## INSTRUCTIONS TO FOLLOW:
Drop the pictures, then extract the listing word for word.

## INFORMATION SHOWN:

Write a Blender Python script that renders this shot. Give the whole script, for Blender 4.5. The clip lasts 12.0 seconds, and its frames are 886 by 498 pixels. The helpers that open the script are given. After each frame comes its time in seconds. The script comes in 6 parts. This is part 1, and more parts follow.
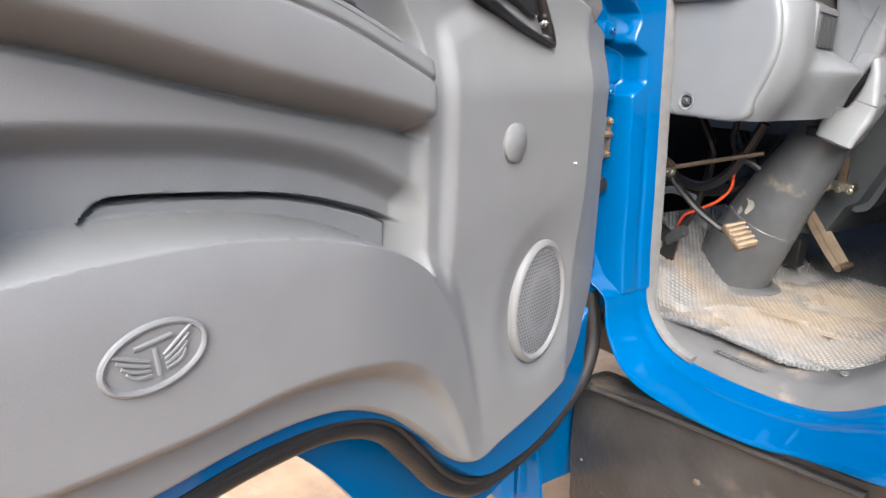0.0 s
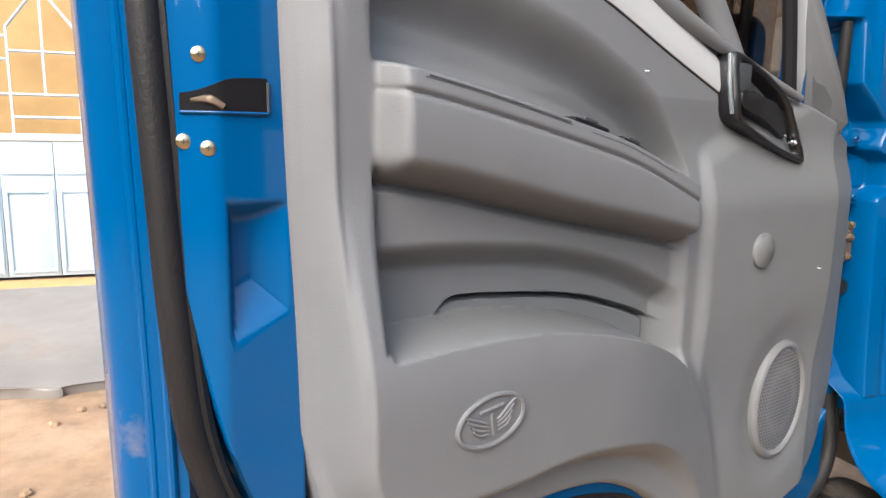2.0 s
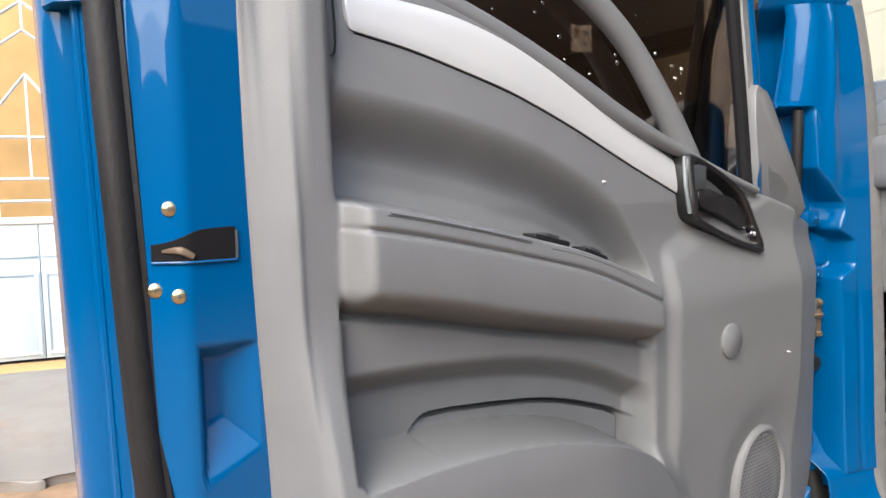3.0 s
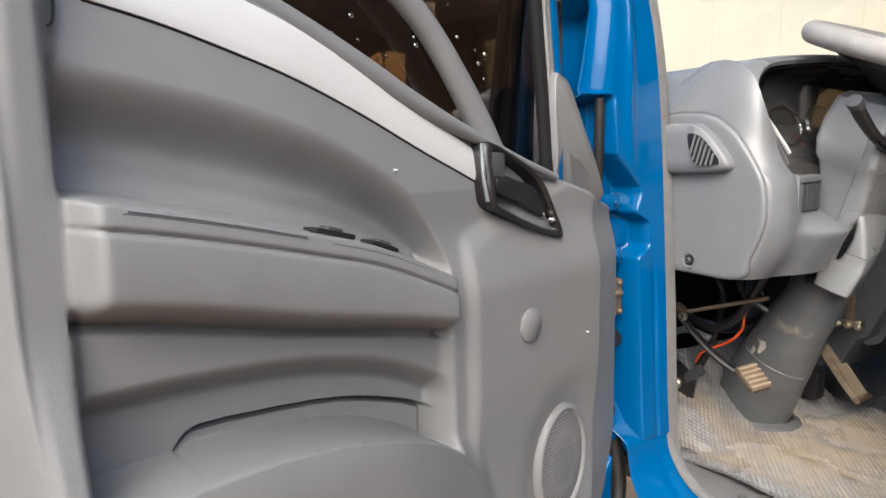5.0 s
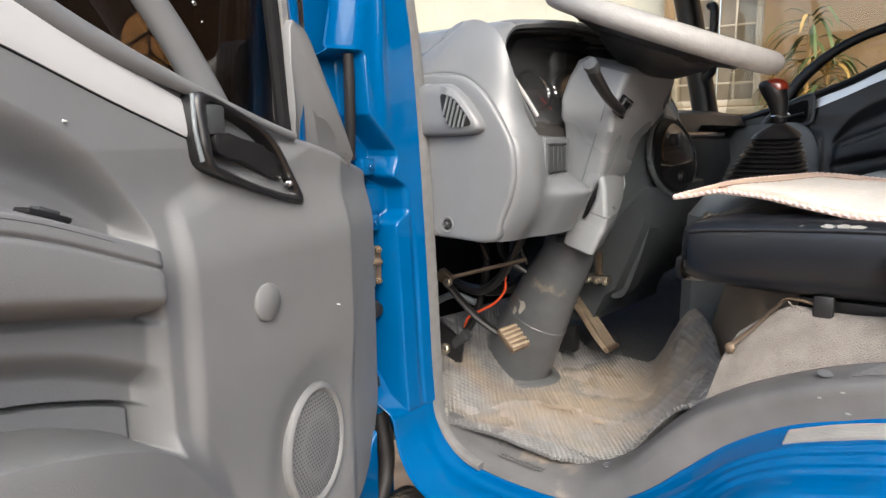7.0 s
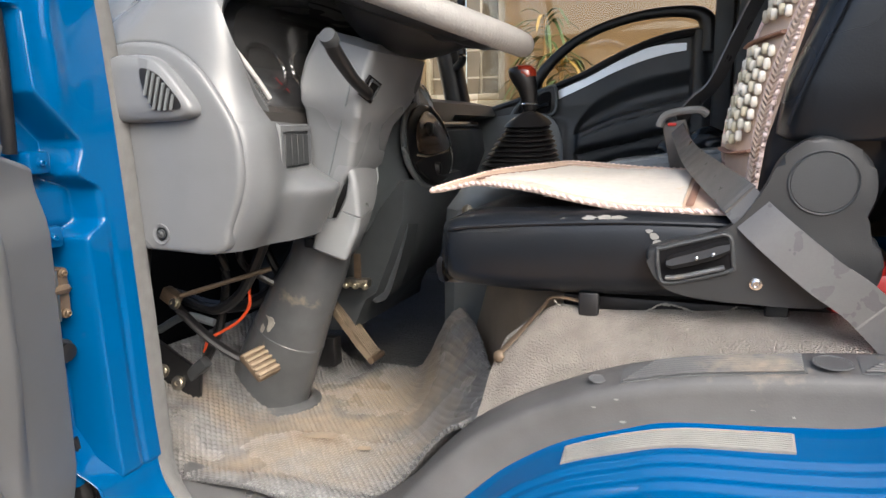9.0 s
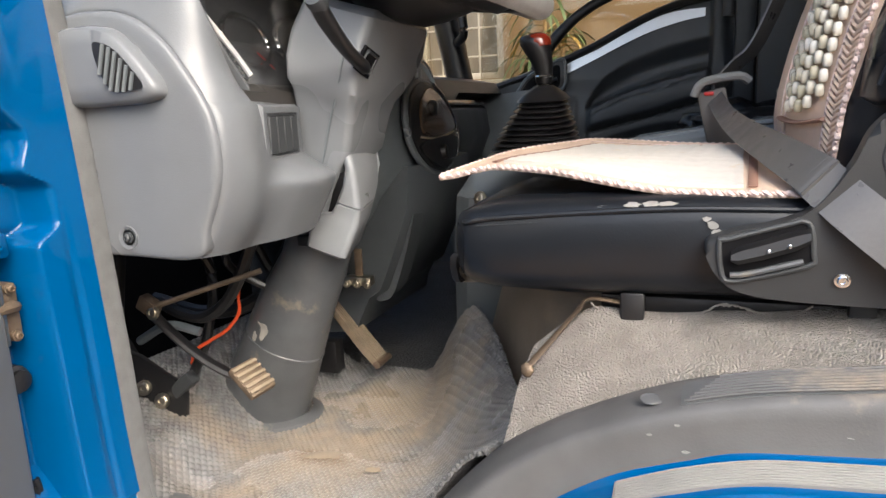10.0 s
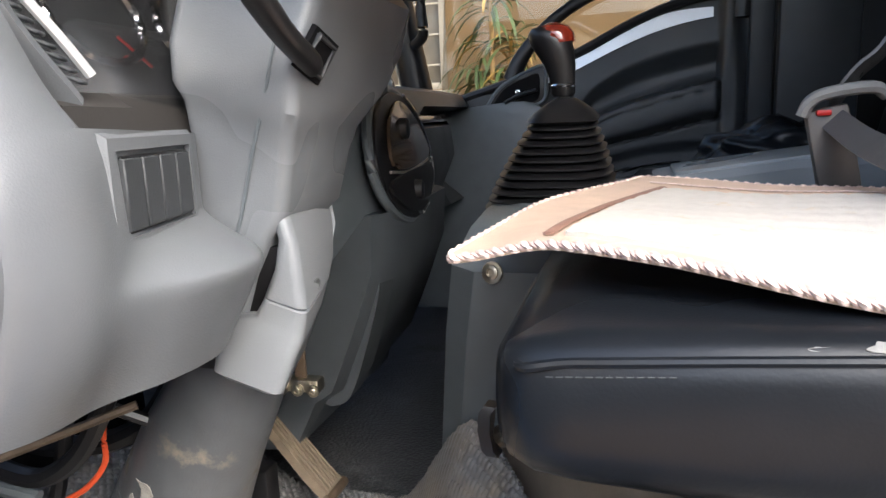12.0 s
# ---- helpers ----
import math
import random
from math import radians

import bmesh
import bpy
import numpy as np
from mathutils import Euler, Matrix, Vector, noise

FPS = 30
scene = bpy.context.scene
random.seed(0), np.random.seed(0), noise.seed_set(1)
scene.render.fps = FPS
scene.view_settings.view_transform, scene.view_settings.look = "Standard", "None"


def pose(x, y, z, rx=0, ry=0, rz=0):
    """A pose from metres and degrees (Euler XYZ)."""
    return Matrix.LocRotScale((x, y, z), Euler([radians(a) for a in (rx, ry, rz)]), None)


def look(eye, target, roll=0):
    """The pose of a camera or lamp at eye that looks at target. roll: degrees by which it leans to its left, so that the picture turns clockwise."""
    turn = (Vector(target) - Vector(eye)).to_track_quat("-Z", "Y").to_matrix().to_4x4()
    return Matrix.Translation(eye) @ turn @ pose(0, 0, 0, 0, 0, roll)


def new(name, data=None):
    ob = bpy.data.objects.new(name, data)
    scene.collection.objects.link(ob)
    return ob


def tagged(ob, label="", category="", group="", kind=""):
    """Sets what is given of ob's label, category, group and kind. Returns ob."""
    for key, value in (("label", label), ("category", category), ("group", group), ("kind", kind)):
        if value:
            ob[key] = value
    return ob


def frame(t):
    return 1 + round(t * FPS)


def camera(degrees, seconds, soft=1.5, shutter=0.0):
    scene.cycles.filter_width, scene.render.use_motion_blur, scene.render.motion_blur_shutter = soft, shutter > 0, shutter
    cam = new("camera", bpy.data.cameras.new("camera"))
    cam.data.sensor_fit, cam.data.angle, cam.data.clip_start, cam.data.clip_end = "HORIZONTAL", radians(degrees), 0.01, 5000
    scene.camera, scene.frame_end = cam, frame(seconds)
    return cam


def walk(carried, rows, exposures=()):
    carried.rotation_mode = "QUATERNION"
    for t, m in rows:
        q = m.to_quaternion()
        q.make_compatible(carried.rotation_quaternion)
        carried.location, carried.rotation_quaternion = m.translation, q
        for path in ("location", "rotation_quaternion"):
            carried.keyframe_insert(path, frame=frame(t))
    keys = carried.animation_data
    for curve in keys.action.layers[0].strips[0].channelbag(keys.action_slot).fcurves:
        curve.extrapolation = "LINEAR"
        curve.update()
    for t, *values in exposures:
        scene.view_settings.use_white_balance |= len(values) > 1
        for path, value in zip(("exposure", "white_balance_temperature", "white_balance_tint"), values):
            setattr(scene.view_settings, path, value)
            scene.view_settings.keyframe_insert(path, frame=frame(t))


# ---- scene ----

## FINAL RESULT:
Write a Blender Python script that renders this shot. Give the whole script, for Blender 4.5. The clip lasts 12.0 seconds, and its frames are 886 by 498 pixels. The helpers that open the script are given. After each frame comes its time in seconds. The script comes in 6 parts. This is part 1, and more parts follow.
0.0 s
2.0 s
3.0 s
5.0 s
7.0 s
9.0 s
10.0 s
12.0 s
# ---- helpers ----
import math
import random
from math import radians

import bmesh
import bpy
import numpy as np
from mathutils import Euler, Matrix, Vector, noise

FPS = 30
scene = bpy.context.scene
random.seed(0), np.random.seed(0), noise.seed_set(1)
scene.render.fps = FPS
scene.view_settings.view_transform, scene.view_settings.look = "Standard", "None"


def pose(x, y, z, rx=0, ry=0, rz=0):
    """A pose from metres and degrees (Euler XYZ)."""
    return Matrix.LocRotScale((x, y, z), Euler([radians(a) for a in (rx, ry, rz)]), None)


def look(eye, target, roll=0):
    """The pose of a camera or lamp at eye that looks at target. roll: degrees by which it leans to its left, so that the picture turns clockwise."""
    turn = (Vector(target) - Vector(eye)).to_track_quat("-Z", "Y").to_matrix().to_4x4()
    return Matrix.Translation(eye) @ turn @ pose(0, 0, 0, 0, 0, roll)


def new(name, data=None):
    ob = bpy.data.objects.new(name, data)
    scene.collection.objects.link(ob)
    return ob


def tagged(ob, label="", category="", group="", kind=""):
    """Sets what is given of ob's label, category, group and kind. Returns ob."""
    for key, value in (("label", label), ("category", category), ("group", group), ("kind", kind)):
        if value:
            ob[key] = value
    return ob


def frame(t):
    return 1 + round(t * FPS)


def camera(degrees, seconds, soft=1.5, shutter=0.0):
    scene.cycles.filter_width, scene.render.use_motion_blur, scene.render.motion_blur_shutter = soft, shutter > 0, shutter
    cam = new("camera", bpy.data.cameras.new("camera"))
    cam.data.sensor_fit, cam.data.angle, cam.data.clip_start, cam.data.clip_end = "HORIZONTAL", radians(degrees), 0.01, 5000
    scene.camera, scene.frame_end = cam, frame(seconds)
    return cam


def walk(carried, rows, exposures=()):
    carried.rotation_mode = "QUATERNION"
    for t, m in rows:
        q = m.to_quaternion()
        q.make_compatible(carried.rotation_quaternion)
        carried.location, carried.rotation_quaternion = m.translation, q
        for path in ("location", "rotation_quaternion"):
            carried.keyframe_insert(path, frame=frame(t))
    keys = carried.animation_data
    for curve in keys.action.layers[0].strips[0].channelbag(keys.action_slot).fcurves:
        curve.extrapolation = "LINEAR"
        curve.update()
    for t, *values in exposures:
        scene.view_settings.use_white_balance |= len(values) > 1
        for path, value in zip(("exposure", "white_balance_temperature", "white_balance_tint"), values):
            setattr(scene.view_settings, path, value)
            scene.view_settings.keyframe_insert(path, frame=frame(t))


# ---- scene ----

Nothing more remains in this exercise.